Quote exactly the lines from the line containing "# ---- helpers" to the line containing "what is given", both lines included, please, and nothing more.

Recorded information =
════════
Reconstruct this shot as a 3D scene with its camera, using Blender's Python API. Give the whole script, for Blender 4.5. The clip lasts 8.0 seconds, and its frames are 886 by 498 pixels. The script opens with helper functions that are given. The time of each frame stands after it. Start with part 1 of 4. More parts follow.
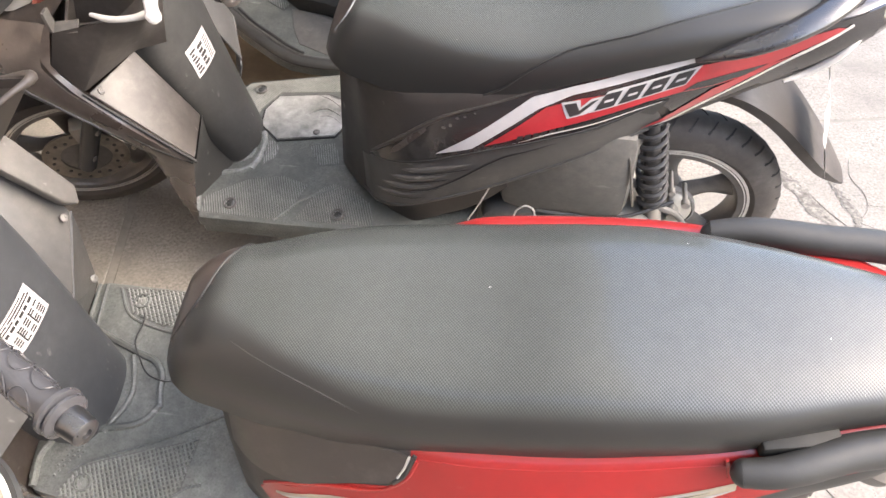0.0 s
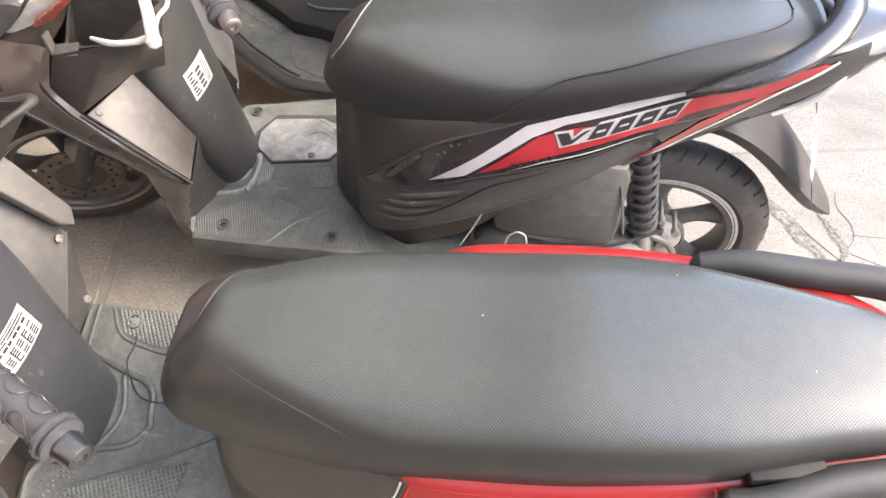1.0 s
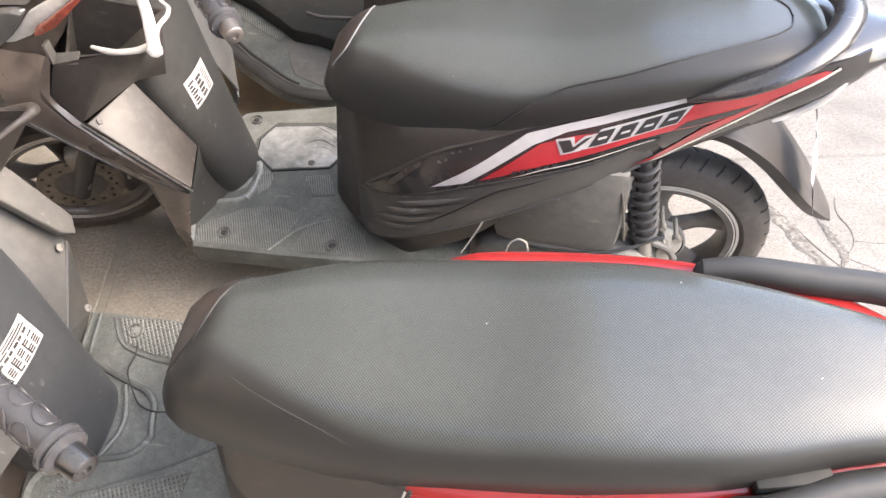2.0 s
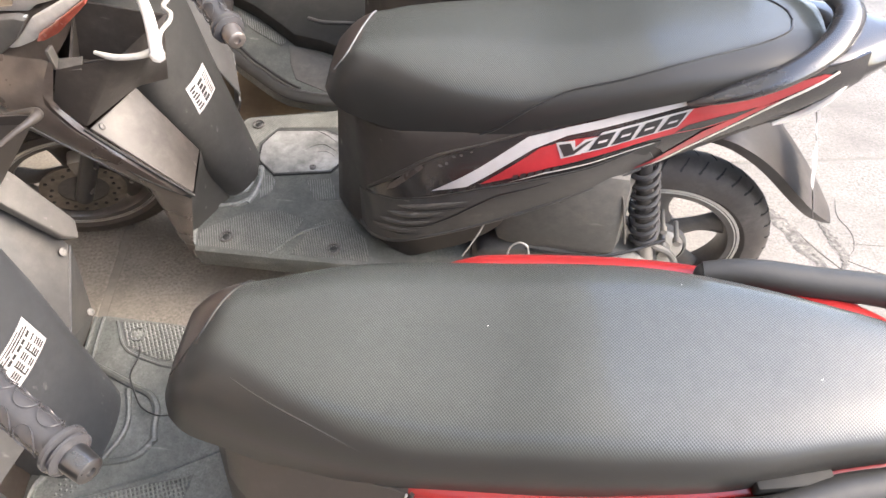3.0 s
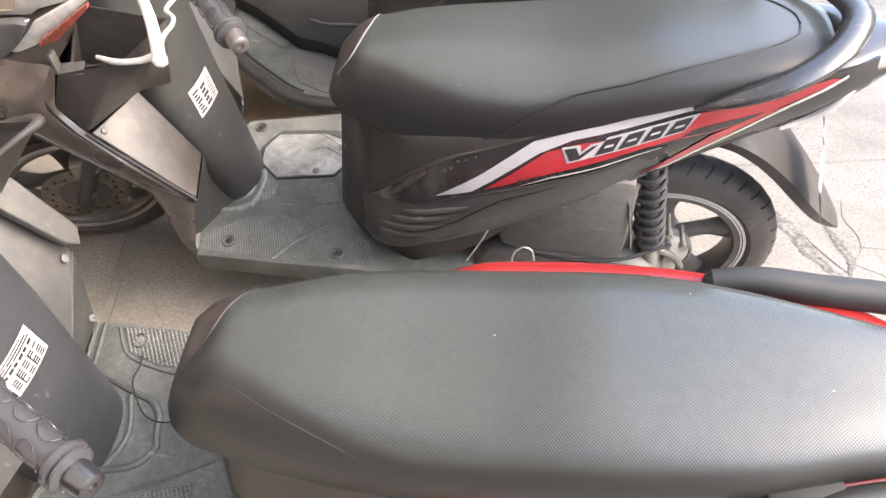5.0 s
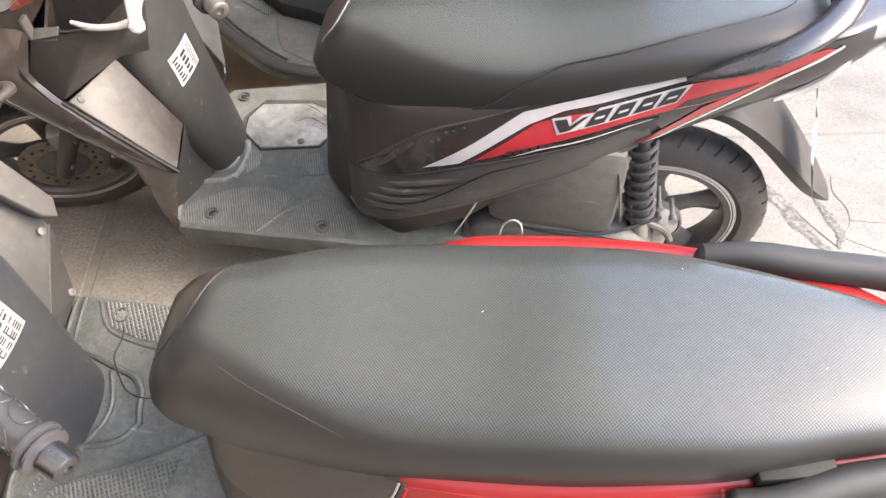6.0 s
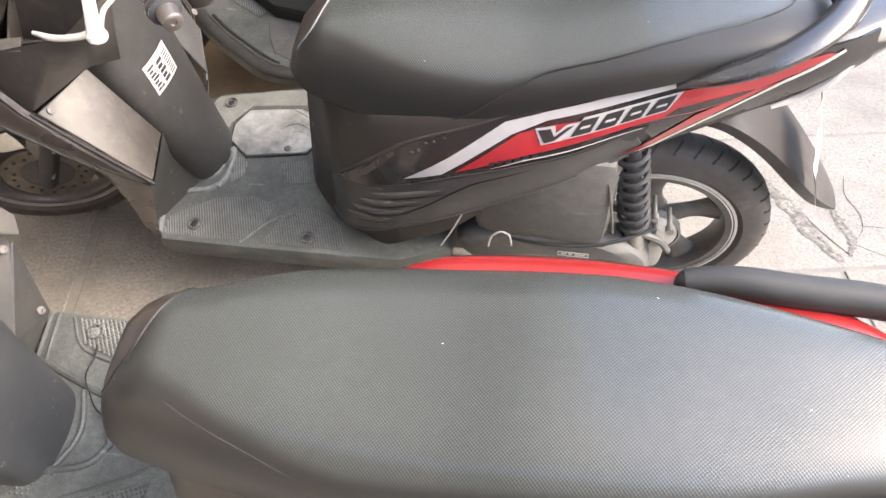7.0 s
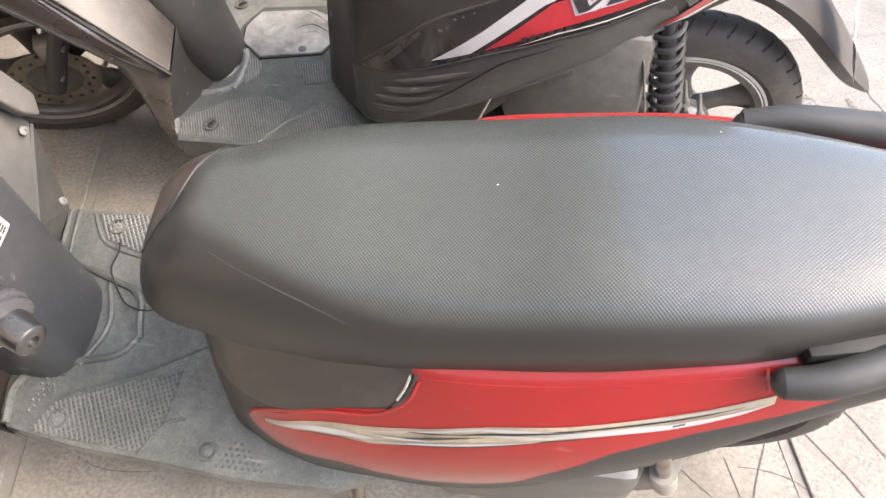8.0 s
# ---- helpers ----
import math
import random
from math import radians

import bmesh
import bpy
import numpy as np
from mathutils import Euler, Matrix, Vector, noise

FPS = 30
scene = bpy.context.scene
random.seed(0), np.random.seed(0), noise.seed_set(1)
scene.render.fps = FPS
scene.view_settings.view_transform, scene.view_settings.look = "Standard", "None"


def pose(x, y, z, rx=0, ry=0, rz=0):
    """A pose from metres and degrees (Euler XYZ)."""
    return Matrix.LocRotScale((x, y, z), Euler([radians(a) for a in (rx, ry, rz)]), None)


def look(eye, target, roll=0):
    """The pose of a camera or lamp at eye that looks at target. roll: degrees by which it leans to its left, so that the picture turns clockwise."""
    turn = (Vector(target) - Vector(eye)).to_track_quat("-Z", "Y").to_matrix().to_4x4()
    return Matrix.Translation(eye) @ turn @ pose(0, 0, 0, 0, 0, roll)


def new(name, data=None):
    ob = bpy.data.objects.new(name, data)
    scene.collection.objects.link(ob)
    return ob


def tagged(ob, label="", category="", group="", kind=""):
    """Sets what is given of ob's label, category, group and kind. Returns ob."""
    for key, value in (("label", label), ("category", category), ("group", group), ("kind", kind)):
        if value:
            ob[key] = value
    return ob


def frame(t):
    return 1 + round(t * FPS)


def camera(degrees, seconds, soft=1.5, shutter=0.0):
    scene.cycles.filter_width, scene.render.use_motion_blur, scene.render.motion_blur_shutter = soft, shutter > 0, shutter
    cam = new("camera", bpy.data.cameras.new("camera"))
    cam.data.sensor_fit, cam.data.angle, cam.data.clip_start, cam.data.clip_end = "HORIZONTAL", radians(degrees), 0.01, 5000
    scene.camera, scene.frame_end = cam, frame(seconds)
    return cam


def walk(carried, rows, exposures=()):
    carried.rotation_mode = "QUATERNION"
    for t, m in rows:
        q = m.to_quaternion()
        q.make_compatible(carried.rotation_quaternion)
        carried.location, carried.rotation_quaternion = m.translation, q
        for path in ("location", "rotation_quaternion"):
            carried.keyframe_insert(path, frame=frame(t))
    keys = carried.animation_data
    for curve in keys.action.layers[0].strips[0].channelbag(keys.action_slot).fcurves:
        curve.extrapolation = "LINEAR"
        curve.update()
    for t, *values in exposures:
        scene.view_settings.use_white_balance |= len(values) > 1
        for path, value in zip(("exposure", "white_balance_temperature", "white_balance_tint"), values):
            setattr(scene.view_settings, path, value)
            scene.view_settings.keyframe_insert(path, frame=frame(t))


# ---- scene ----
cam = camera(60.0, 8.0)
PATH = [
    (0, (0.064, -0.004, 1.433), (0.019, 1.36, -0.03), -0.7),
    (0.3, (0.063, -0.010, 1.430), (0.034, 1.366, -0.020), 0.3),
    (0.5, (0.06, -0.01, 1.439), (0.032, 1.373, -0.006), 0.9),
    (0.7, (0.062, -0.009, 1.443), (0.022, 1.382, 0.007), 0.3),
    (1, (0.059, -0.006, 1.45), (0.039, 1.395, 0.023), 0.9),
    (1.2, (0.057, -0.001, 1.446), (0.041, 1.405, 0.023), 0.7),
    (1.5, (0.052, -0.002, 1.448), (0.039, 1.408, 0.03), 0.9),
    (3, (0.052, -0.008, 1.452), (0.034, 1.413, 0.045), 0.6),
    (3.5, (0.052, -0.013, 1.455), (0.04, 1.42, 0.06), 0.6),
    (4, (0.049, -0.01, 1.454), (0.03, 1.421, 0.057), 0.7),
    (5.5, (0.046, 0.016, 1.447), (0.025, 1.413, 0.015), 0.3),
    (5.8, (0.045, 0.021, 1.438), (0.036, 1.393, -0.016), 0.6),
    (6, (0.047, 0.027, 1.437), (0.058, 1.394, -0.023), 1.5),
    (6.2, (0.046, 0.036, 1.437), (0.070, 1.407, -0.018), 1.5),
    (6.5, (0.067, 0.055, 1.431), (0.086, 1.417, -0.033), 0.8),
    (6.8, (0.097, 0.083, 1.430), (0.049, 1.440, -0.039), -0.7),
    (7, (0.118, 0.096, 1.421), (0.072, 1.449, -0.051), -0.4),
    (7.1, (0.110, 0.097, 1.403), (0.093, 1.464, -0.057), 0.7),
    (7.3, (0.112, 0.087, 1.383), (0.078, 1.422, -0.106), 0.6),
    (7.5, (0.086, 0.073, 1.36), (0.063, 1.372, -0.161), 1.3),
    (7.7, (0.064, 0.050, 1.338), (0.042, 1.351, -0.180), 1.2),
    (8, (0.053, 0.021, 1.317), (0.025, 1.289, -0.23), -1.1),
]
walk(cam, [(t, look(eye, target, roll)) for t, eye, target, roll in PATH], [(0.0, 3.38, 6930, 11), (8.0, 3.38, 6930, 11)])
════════
Exercise result =
# ---- helpers ----
import math
import random
from math import radians

import bmesh
import bpy
import numpy as np
from mathutils import Euler, Matrix, Vector, noise

FPS = 30
scene = bpy.context.scene
random.seed(0), np.random.seed(0), noise.seed_set(1)
scene.render.fps = FPS
scene.view_settings.view_transform, scene.view_settings.look = "Standard", "None"


def pose(x, y, z, rx=0, ry=0, rz=0):
    """A pose from metres and degrees (Euler XYZ)."""
    return Matrix.LocRotScale((x, y, z), Euler([radians(a) for a in (rx, ry, rz)]), None)


def look(eye, target, roll=0):
    """The pose of a camera or lamp at eye that looks at target. roll: degrees by which it leans to its left, so that the picture turns clockwise."""
    turn = (Vector(target) - Vector(eye)).to_track_quat("-Z", "Y").to_matrix().to_4x4()
    return Matrix.Translation(eye) @ turn @ pose(0, 0, 0, 0, 0, roll)


def new(name, data=None):
    ob = bpy.data.objects.new(name, data)
    scene.collection.objects.link(ob)
    return ob


def tagged(ob, label="", category="", group="", kind=""):
    """Sets what is given of ob's label, category, group and kind. Returns ob."""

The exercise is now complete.